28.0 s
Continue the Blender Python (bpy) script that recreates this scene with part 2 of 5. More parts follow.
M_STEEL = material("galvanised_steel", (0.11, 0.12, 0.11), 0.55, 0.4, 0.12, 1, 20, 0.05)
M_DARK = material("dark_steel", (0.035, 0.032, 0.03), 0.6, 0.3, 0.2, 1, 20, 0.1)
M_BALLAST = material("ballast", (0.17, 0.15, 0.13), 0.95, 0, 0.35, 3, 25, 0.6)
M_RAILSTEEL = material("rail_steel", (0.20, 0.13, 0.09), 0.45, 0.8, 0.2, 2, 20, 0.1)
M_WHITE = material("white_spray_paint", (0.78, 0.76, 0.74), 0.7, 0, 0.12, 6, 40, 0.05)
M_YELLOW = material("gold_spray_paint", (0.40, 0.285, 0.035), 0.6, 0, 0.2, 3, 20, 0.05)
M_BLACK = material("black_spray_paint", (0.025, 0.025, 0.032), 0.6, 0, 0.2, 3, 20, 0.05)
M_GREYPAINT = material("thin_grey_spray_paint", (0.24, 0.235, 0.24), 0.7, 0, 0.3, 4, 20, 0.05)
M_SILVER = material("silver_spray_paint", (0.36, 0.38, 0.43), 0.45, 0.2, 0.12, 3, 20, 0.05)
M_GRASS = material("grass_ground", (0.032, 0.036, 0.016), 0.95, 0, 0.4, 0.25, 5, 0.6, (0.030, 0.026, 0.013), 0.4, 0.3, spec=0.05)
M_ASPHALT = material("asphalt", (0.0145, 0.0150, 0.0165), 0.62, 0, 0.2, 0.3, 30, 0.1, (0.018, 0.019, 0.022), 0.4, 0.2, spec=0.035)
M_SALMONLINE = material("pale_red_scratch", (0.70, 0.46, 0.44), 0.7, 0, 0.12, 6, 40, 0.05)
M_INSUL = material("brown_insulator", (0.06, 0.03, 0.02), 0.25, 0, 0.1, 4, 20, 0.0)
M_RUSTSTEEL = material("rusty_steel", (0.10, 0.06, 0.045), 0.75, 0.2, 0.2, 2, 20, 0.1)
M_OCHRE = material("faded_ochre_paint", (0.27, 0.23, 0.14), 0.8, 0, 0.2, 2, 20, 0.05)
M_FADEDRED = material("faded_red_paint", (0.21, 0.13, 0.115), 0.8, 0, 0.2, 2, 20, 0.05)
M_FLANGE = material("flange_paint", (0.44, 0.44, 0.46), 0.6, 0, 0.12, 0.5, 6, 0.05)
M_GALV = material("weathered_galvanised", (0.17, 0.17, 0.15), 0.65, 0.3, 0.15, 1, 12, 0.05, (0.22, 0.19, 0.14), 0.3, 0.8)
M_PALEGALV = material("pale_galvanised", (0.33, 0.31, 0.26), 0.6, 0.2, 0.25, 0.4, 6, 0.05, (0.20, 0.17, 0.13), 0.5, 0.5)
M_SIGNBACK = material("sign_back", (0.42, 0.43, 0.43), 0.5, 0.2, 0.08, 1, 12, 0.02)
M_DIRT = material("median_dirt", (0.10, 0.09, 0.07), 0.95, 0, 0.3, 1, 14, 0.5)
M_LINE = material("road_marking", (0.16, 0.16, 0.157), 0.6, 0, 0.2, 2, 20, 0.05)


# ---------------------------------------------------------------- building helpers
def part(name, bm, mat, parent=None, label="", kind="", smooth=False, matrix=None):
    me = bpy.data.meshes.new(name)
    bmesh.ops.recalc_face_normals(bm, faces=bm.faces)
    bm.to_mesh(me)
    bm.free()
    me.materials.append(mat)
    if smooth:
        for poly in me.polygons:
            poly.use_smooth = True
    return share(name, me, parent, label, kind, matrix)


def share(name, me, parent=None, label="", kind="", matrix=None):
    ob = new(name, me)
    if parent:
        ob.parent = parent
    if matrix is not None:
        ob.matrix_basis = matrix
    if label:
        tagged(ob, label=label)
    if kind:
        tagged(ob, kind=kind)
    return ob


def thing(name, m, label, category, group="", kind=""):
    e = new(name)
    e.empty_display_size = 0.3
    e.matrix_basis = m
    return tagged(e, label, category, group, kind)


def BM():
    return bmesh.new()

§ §

Word for word, write out the data.

28.0 s
Continue the Blender Python (bpy) script that recreates this scene with part 2 of 5. More parts follow.
M_STEEL = material("galvanised_steel", (0.11, 0.12, 0.11), 0.55, 0.4, 0.12, 1, 20, 0.05)
M_DARK = material("dark_steel", (0.035, 0.032, 0.03), 0.6, 0.3, 0.2, 1, 20, 0.1)
M_BALLAST = material("ballast", (0.17, 0.15, 0.13), 0.95, 0, 0.35, 3, 25, 0.6)
M_RAILSTEEL = material("rail_steel", (0.20, 0.13, 0.09), 0.45, 0.8, 0.2, 2, 20, 0.1)
M_WHITE = material("white_spray_paint", (0.78, 0.76, 0.74), 0.7, 0, 0.12, 6, 40, 0.05)
M_YELLOW = material("gold_spray_paint", (0.40, 0.285, 0.035), 0.6, 0, 0.2, 3, 20, 0.05)
M_BLACK = material("black_spray_paint", (0.025, 0.025, 0.032), 0.6, 0, 0.2, 3, 20, 0.05)
M_GREYPAINT = material("thin_grey_spray_paint", (0.24, 0.235, 0.24), 0.7, 0, 0.3, 4, 20, 0.05)
M_SILVER = material("silver_spray_paint", (0.36, 0.38, 0.43), 0.45, 0.2, 0.12, 3, 20, 0.05)
M_GRASS = material("grass_ground", (0.032, 0.036, 0.016), 0.95, 0, 0.4, 0.25, 5, 0.6, (0.030, 0.026, 0.013), 0.4, 0.3, spec=0.05)
M_ASPHALT = material("asphalt", (0.0145, 0.0150, 0.0165), 0.62, 0, 0.2, 0.3, 30, 0.1, (0.018, 0.019, 0.022), 0.4, 0.2, spec=0.035)
M_SALMONLINE = material("pale_red_scratch", (0.70, 0.46, 0.44), 0.7, 0, 0.12, 6, 40, 0.05)
M_INSUL = material("brown_insulator", (0.06, 0.03, 0.02), 0.25, 0, 0.1, 4, 20, 0.0)
M_RUSTSTEEL = material("rusty_steel", (0.10, 0.06, 0.045), 0.75, 0.2, 0.2, 2, 20, 0.1)
M_OCHRE = material("faded_ochre_paint", (0.27, 0.23, 0.14), 0.8, 0, 0.2, 2, 20, 0.05)
M_FADEDRED = material("faded_red_paint", (0.21, 0.13, 0.115), 0.8, 0, 0.2, 2, 20, 0.05)
M_FLANGE = material("flange_paint", (0.44, 0.44, 0.46), 0.6, 0, 0.12, 0.5, 6, 0.05)
M_GALV = material("weathered_galvanised", (0.17, 0.17, 0.15), 0.65, 0.3, 0.15, 1, 12, 0.05, (0.22, 0.19, 0.14), 0.3, 0.8)
M_PALEGALV = material("pale_galvanised", (0.33, 0.31, 0.26), 0.6, 0.2, 0.25, 0.4, 6, 0.05, (0.20, 0.17, 0.13), 0.5, 0.5)
M_SIGNBACK = material("sign_back", (0.42, 0.43, 0.43), 0.5, 0.2, 0.08, 1, 12, 0.02)
M_DIRT = material("median_dirt", (0.10, 0.09, 0.07), 0.95, 0, 0.3, 1, 14, 0.5)
M_LINE = material("road_marking", (0.16, 0.16, 0.157), 0.6, 0, 0.2, 2, 20, 0.05)


# ---------------------------------------------------------------- building helpers
def part(name, bm, mat, parent=None, label="", kind="", smooth=False, matrix=None):
    me = bpy.data.meshes.new(name)
    bmesh.ops.recalc_face_normals(bm, faces=bm.faces)
    bm.to_mesh(me)
    bm.free()
    me.materials.append(mat)
    if smooth:
        for poly in me.polygons:
            poly.use_smooth = True
    return share(name, me, parent, label, kind, matrix)


def share(name, me, parent=None, label="", kind="", matrix=None):
    ob = new(name, me)
    if parent:
        ob.parent = parent
    if matrix is not None:
        ob.matrix_basis = matrix
    if label:
        tagged(ob, label=label)
    if kind:
        tagged(ob, kind=kind)
    return ob


def thing(name, m, label, category, group="", kind=""):
    e = new(name)
    e.empty_display_size = 0.3
    e.matrix_basis = m
    return tagged(e, label, category, group, kind)


def BM():
    return bmesh.new()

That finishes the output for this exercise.